====== Material provided ======
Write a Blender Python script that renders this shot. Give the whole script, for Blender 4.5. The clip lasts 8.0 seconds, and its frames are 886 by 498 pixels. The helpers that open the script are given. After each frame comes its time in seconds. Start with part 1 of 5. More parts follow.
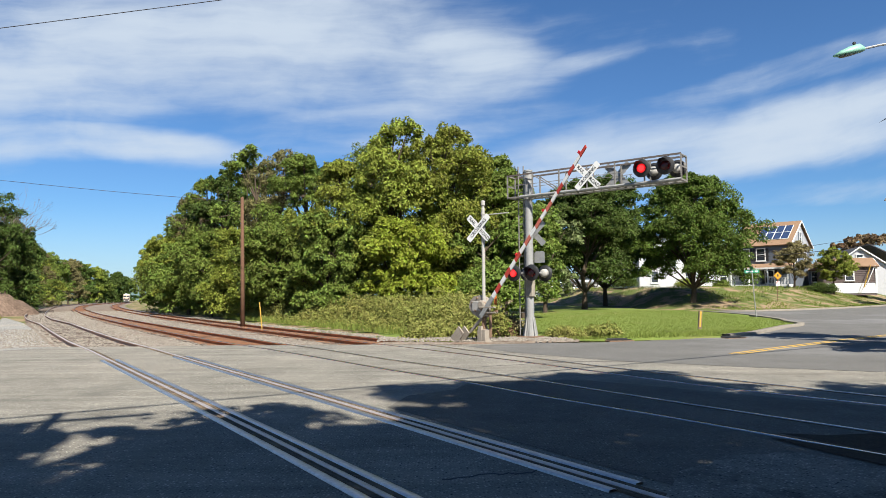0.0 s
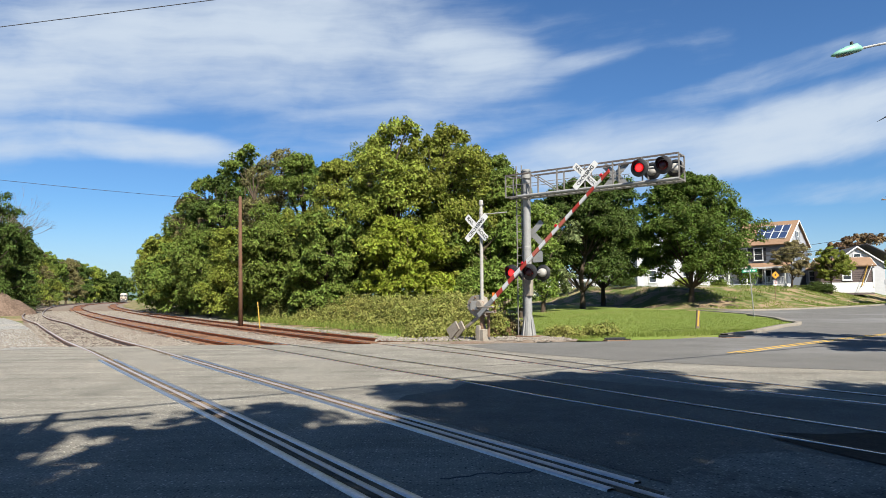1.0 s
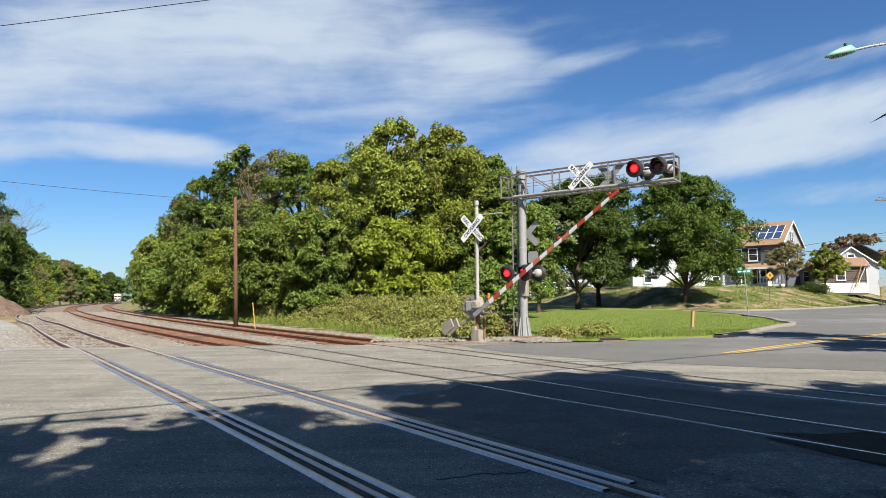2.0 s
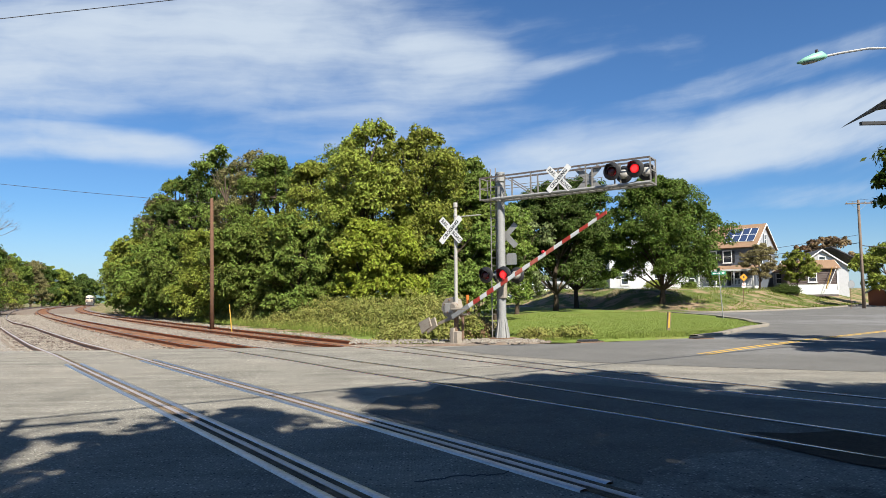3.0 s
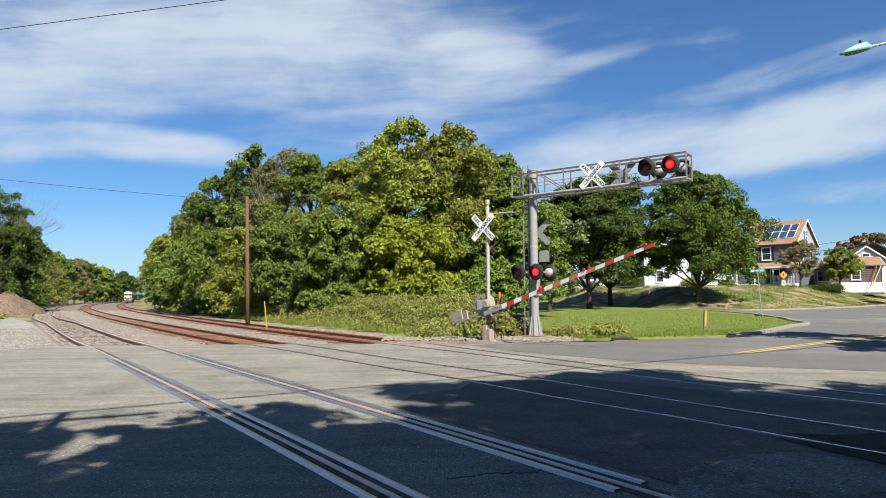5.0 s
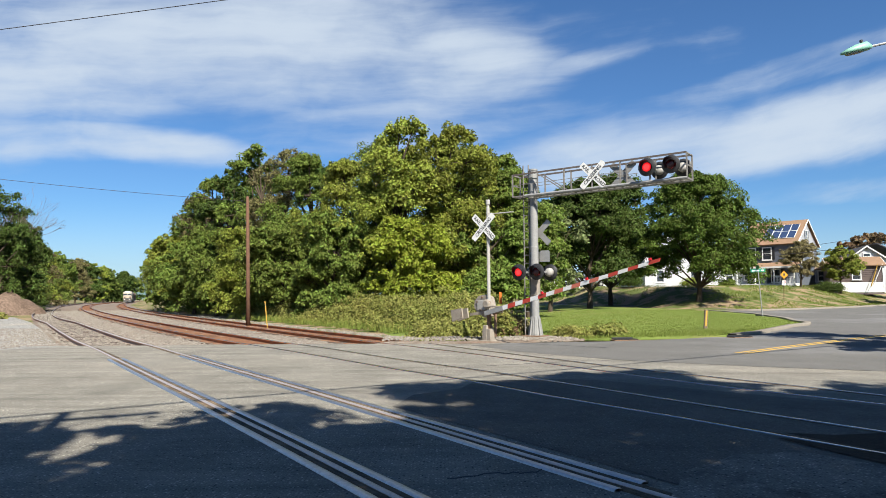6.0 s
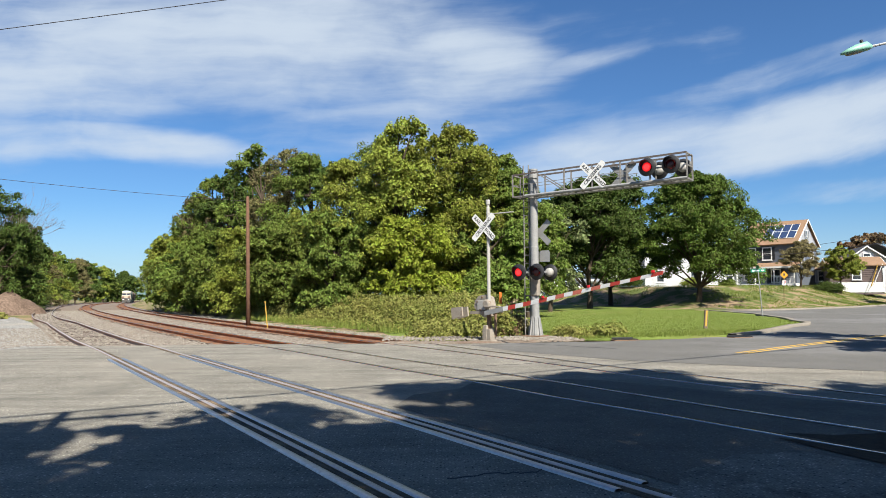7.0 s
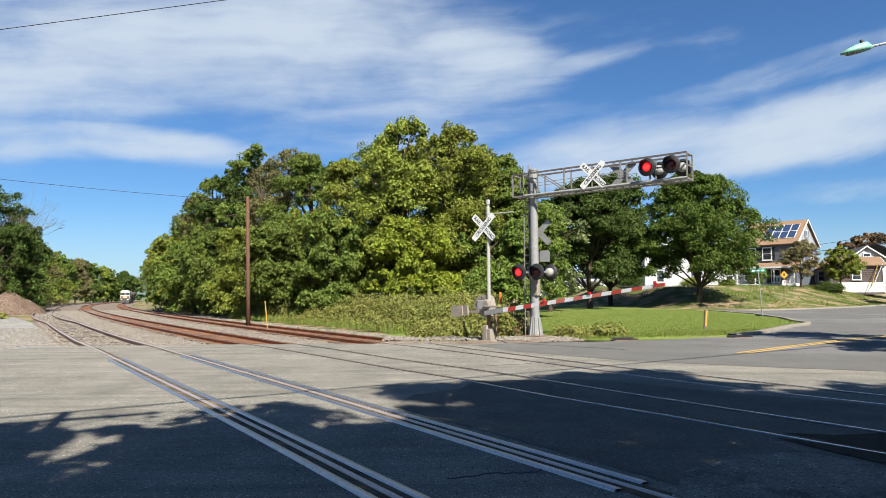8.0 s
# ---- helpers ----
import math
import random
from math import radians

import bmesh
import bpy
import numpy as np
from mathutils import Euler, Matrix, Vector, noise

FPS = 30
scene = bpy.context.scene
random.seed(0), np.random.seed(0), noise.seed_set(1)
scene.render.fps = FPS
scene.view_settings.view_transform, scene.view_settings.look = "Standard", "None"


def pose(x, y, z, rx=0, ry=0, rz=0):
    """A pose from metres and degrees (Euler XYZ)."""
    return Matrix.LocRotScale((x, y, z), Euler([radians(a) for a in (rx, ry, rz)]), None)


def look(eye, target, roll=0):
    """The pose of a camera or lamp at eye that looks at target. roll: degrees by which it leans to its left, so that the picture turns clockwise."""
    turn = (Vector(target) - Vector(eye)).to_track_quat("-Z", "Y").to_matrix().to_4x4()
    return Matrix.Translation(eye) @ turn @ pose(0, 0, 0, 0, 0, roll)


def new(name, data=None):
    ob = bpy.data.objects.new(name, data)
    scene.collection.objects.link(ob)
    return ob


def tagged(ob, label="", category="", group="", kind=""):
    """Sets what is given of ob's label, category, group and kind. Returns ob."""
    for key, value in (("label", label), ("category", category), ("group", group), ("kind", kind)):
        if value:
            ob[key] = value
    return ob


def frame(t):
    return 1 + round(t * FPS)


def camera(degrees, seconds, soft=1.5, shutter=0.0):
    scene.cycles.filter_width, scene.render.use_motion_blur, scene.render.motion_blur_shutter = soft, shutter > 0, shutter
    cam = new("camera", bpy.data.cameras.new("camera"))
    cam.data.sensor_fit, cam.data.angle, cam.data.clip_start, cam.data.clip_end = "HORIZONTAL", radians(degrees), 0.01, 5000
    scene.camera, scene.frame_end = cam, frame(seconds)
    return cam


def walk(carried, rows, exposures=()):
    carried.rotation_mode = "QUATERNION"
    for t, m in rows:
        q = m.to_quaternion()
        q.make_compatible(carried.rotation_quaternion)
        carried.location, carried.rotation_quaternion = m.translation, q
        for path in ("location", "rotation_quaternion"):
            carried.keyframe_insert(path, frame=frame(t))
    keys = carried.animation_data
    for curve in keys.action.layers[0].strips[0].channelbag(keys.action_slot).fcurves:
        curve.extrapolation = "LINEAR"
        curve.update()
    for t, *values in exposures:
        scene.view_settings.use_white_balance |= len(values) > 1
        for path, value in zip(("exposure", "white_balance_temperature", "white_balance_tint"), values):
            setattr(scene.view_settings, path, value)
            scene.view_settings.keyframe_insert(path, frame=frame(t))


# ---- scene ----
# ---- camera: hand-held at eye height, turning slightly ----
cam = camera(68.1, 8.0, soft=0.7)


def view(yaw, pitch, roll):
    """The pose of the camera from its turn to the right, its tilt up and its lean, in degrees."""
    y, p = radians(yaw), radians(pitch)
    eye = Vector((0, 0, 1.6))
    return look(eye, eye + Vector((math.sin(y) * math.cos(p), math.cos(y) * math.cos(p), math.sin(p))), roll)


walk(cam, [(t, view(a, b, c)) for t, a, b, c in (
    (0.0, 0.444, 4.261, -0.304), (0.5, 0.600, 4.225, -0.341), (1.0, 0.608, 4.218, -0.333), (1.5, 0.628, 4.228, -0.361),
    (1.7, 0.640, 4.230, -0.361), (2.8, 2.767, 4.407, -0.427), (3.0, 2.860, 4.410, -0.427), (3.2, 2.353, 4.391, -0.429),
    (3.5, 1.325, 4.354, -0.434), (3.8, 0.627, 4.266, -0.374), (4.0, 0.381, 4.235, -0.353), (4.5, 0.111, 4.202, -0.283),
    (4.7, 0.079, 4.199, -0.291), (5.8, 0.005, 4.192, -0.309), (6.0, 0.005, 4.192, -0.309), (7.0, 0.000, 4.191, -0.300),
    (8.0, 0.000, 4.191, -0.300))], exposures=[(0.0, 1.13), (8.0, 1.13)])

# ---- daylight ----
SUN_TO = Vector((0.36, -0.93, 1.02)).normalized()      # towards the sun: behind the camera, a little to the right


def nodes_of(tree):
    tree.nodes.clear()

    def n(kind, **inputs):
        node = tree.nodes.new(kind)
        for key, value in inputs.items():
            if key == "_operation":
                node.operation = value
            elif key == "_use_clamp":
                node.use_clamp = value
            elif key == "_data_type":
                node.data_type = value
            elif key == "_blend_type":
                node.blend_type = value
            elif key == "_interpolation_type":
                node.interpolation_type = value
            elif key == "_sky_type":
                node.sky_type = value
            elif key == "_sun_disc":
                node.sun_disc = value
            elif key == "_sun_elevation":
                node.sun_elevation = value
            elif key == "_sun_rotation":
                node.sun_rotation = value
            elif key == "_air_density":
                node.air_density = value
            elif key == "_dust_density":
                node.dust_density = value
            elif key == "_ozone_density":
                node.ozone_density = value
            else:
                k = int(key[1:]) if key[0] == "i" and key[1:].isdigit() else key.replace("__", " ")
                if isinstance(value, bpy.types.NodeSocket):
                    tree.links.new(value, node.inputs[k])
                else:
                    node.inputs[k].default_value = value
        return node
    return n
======
## Stated problem
In your copy, leave out the pictures and reproduce the material above exactly.

## Answer to the problem
Write a Blender Python script that renders this shot. Give the whole script, for Blender 4.5. The clip lasts 8.0 seconds, and its frames are 886 by 498 pixels. The helpers that open the script are given. After each frame comes its time in seconds. Start with part 1 of 5. More parts follow.
0.0 s
1.0 s
2.0 s
3.0 s
5.0 s
6.0 s
7.0 s
8.0 s
# ---- helpers ----
import math
import random
from math import radians

import bmesh
import bpy
import numpy as np
from mathutils import Euler, Matrix, Vector, noise

FPS = 30
scene = bpy.context.scene
random.seed(0), np.random.seed(0), noise.seed_set(1)
scene.render.fps = FPS
scene.view_settings.view_transform, scene.view_settings.look = "Standard", "None"


def pose(x, y, z, rx=0, ry=0, rz=0):
    """A pose from metres and degrees (Euler XYZ)."""
    return Matrix.LocRotScale((x, y, z), Euler([radians(a) for a in (rx, ry, rz)]), None)


def look(eye, target, roll=0):
    """The pose of a camera or lamp at eye that looks at target. roll: degrees by which it leans to its left, so that the picture turns clockwise."""
    turn = (Vector(target) - Vector(eye)).to_track_quat("-Z", "Y").to_matrix().to_4x4()
    return Matrix.Translation(eye) @ turn @ pose(0, 0, 0, 0, 0, roll)


def new(name, data=None):
    ob = bpy.data.objects.new(name, data)
    scene.collection.objects.link(ob)
    return ob


def tagged(ob, label="", category="", group="", kind=""):
    """Sets what is given of ob's label, category, group and kind. Returns ob."""
    for key, value in (("label", label), ("category", category), ("group", group), ("kind", kind)):
        if value:
            ob[key] = value
    return ob


def frame(t):
    return 1 + round(t * FPS)


def camera(degrees, seconds, soft=1.5, shutter=0.0):
    scene.cycles.filter_width, scene.render.use_motion_blur, scene.render.motion_blur_shutter = soft, shutter > 0, shutter
    cam = new("camera", bpy.data.cameras.new("camera"))
    cam.data.sensor_fit, cam.data.angle, cam.data.clip_start, cam.data.clip_end = "HORIZONTAL", radians(degrees), 0.01, 5000
    scene.camera, scene.frame_end = cam, frame(seconds)
    return cam


def walk(carried, rows, exposures=()):
    carried.rotation_mode = "QUATERNION"
    for t, m in rows:
        q = m.to_quaternion()
        q.make_compatible(carried.rotation_quaternion)
        carried.location, carried.rotation_quaternion = m.translation, q
        for path in ("location", "rotation_quaternion"):
            carried.keyframe_insert(path, frame=frame(t))
    keys = carried.animation_data
    for curve in keys.action.layers[0].strips[0].channelbag(keys.action_slot).fcurves:
        curve.extrapolation = "LINEAR"
        curve.update()
    for t, *values in exposures:
        scene.view_settings.use_white_balance |= len(values) > 1
        for path, value in zip(("exposure", "white_balance_temperature", "white_balance_tint"), values):
            setattr(scene.view_settings, path, value)
            scene.view_settings.keyframe_insert(path, frame=frame(t))


# ---- scene ----
# ---- camera: hand-held at eye height, turning slightly ----
cam = camera(68.1, 8.0, soft=0.7)


def view(yaw, pitch, roll):
    """The pose of the camera from its turn to the right, its tilt up and its lean, in degrees."""
    y, p = radians(yaw), radians(pitch)
    eye = Vector((0, 0, 1.6))
    return look(eye, eye + Vector((math.sin(y) * math.cos(p), math.cos(y) * math.cos(p), math.sin(p))), roll)


walk(cam, [(t, view(a, b, c)) for t, a, b, c in (
    (0.0, 0.444, 4.261, -0.304), (0.5, 0.600, 4.225, -0.341), (1.0, 0.608, 4.218, -0.333), (1.5, 0.628, 4.228, -0.361),
    (1.7, 0.640, 4.230, -0.361), (2.8, 2.767, 4.407, -0.427), (3.0, 2.860, 4.410, -0.427), (3.2, 2.353, 4.391, -0.429),
    (3.5, 1.325, 4.354, -0.434), (3.8, 0.627, 4.266, -0.374), (4.0, 0.381, 4.235, -0.353), (4.5, 0.111, 4.202, -0.283),
    (4.7, 0.079, 4.199, -0.291), (5.8, 0.005, 4.192, -0.309), (6.0, 0.005, 4.192, -0.309), (7.0, 0.000, 4.191, -0.300),
    (8.0, 0.000, 4.191, -0.300))], exposures=[(0.0, 1.13), (8.0, 1.13)])

# ---- daylight ----
SUN_TO = Vector((0.36, -0.93, 1.02)).normalized()      # towards the sun: behind the camera, a little to the right


def nodes_of(tree):
    tree.nodes.clear()

    def n(kind, **inputs):
        node = tree.nodes.new(kind)
        for key, value in inputs.items():
            if key == "_operation":
                node.operation = value
            elif key == "_use_clamp":
                node.use_clamp = value
            elif key == "_data_type":
                node.data_type = value
            elif key == "_blend_type":
                node.blend_type = value
            elif key == "_interpolation_type":
                node.interpolation_type = value
            elif key == "_sky_type":
                node.sky_type = value
            elif key == "_sun_disc":
                node.sun_disc = value
            elif key == "_sun_elevation":
                node.sun_elevation = value
            elif key == "_sun_rotation":
                node.sun_rotation = value
            elif key == "_air_density":
                node.air_density = value
            elif key == "_dust_density":
                node.dust_density = value
            elif key == "_ozone_density":
                node.ozone_density = value
            else:
                k = int(key[1:]) if key[0] == "i" and key[1:].isdigit() else key.replace("__", " ")
                if isinstance(value, bpy.types.NodeSocket):
                    tree.links.new(value, node.inputs[k])
                else:
                    node.inputs[k].default_value = value
        return node
    return n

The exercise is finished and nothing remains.